RECORDED INFORMATION
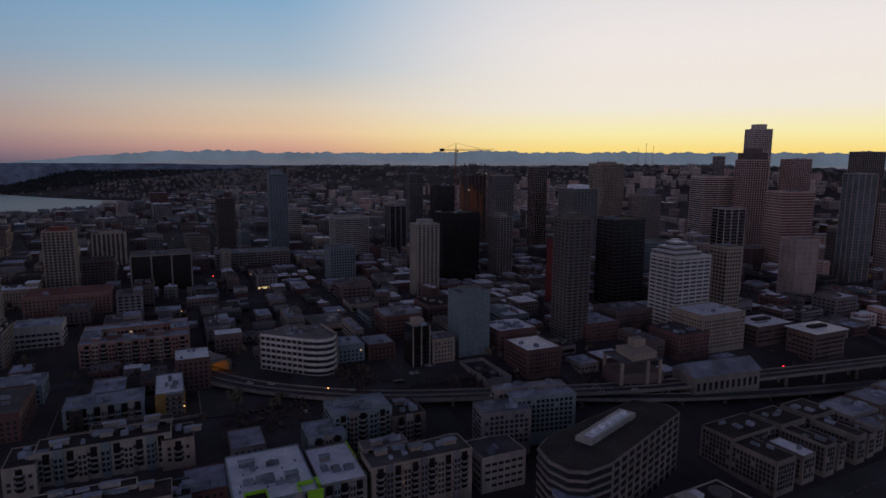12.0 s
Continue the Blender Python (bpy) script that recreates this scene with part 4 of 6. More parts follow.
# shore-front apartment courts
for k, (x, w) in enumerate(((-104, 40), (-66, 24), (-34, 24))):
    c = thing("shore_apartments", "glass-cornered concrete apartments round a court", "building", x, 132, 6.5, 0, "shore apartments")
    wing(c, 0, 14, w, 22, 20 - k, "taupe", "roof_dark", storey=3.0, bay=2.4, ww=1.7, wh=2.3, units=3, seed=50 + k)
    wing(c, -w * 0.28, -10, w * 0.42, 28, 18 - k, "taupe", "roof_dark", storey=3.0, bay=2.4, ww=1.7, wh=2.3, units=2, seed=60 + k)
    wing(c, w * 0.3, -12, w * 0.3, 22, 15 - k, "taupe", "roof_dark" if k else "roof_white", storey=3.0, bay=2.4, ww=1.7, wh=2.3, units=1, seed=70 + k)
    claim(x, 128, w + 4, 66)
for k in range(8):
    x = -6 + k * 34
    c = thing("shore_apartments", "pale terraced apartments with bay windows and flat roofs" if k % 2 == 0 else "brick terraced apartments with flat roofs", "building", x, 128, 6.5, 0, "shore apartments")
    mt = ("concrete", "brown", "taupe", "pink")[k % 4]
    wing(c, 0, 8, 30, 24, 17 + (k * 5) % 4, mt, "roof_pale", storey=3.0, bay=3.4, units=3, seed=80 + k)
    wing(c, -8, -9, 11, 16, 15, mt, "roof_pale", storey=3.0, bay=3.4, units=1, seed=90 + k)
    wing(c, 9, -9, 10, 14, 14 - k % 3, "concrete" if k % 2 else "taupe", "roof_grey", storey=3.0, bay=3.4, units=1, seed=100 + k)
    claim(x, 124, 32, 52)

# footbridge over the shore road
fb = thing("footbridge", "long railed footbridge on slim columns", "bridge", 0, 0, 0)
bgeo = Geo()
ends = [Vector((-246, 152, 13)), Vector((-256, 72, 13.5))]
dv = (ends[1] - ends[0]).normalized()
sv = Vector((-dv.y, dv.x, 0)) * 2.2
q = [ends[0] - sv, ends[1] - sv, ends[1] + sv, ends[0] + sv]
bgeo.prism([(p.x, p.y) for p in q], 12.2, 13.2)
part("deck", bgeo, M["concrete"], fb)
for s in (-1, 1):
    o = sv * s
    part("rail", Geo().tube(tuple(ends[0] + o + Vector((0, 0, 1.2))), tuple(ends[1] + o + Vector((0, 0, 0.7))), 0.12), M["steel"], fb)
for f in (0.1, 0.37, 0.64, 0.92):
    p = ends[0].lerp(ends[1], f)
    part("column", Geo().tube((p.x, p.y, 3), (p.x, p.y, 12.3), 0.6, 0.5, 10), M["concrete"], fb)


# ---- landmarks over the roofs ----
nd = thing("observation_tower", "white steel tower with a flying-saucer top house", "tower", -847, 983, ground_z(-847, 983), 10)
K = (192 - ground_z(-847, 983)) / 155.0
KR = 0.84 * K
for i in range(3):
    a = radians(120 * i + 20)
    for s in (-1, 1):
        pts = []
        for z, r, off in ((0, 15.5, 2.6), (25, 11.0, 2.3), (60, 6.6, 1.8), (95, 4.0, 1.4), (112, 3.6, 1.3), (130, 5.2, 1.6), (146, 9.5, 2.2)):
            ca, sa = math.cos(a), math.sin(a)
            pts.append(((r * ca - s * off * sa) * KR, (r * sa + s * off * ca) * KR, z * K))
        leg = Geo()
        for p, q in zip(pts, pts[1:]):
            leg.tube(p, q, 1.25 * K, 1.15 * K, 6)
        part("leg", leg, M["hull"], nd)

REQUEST
Copy out exactly the lines running from the one with "Continue the Blender" to the one with "claim(x, 124, 32, 52)", including both ends, and nothing more.

RESULT BELOW
Continue the Blender Python (bpy) script that recreates this scene with part 4 of 6. More parts follow.
# shore-front apartment courts
for k, (x, w) in enumerate(((-104, 40), (-66, 24), (-34, 24))):
    c = thing("shore_apartments", "glass-cornered concrete apartments round a court", "building", x, 132, 6.5, 0, "shore apartments")
    wing(c, 0, 14, w, 22, 20 - k, "taupe", "roof_dark", storey=3.0, bay=2.4, ww=1.7, wh=2.3, units=3, seed=50 + k)
    wing(c, -w * 0.28, -10, w * 0.42, 28, 18 - k, "taupe", "roof_dark", storey=3.0, bay=2.4, ww=1.7, wh=2.3, units=2, seed=60 + k)
    wing(c, w * 0.3, -12, w * 0.3, 22, 15 - k, "taupe", "roof_dark" if k else "roof_white", storey=3.0, bay=2.4, ww=1.7, wh=2.3, units=1, seed=70 + k)
    claim(x, 128, w + 4, 66)
for k in range(8):
    x = -6 + k * 34
    c = thing("shore_apartments", "pale terraced apartments with bay windows and flat roofs" if k % 2 == 0 else "brick terraced apartments with flat roofs", "building", x, 128, 6.5, 0, "shore apartments")
    mt = ("concrete", "brown", "taupe", "pink")[k % 4]
    wing(c, 0, 8, 30, 24, 17 + (k * 5) % 4, mt, "roof_pale", storey=3.0, bay=3.4, units=3, seed=80 + k)
    wing(c, -8, -9, 11, 16, 15, mt, "roof_pale", storey=3.0, bay=3.4, units=1, seed=90 + k)
    wing(c, 9, -9, 10, 14, 14 - k % 3, "concrete" if k % 2 else "taupe", "roof_grey", storey=3.0, bay=3.4, units=1, seed=100 + k)
    claim(x, 124, 32, 52)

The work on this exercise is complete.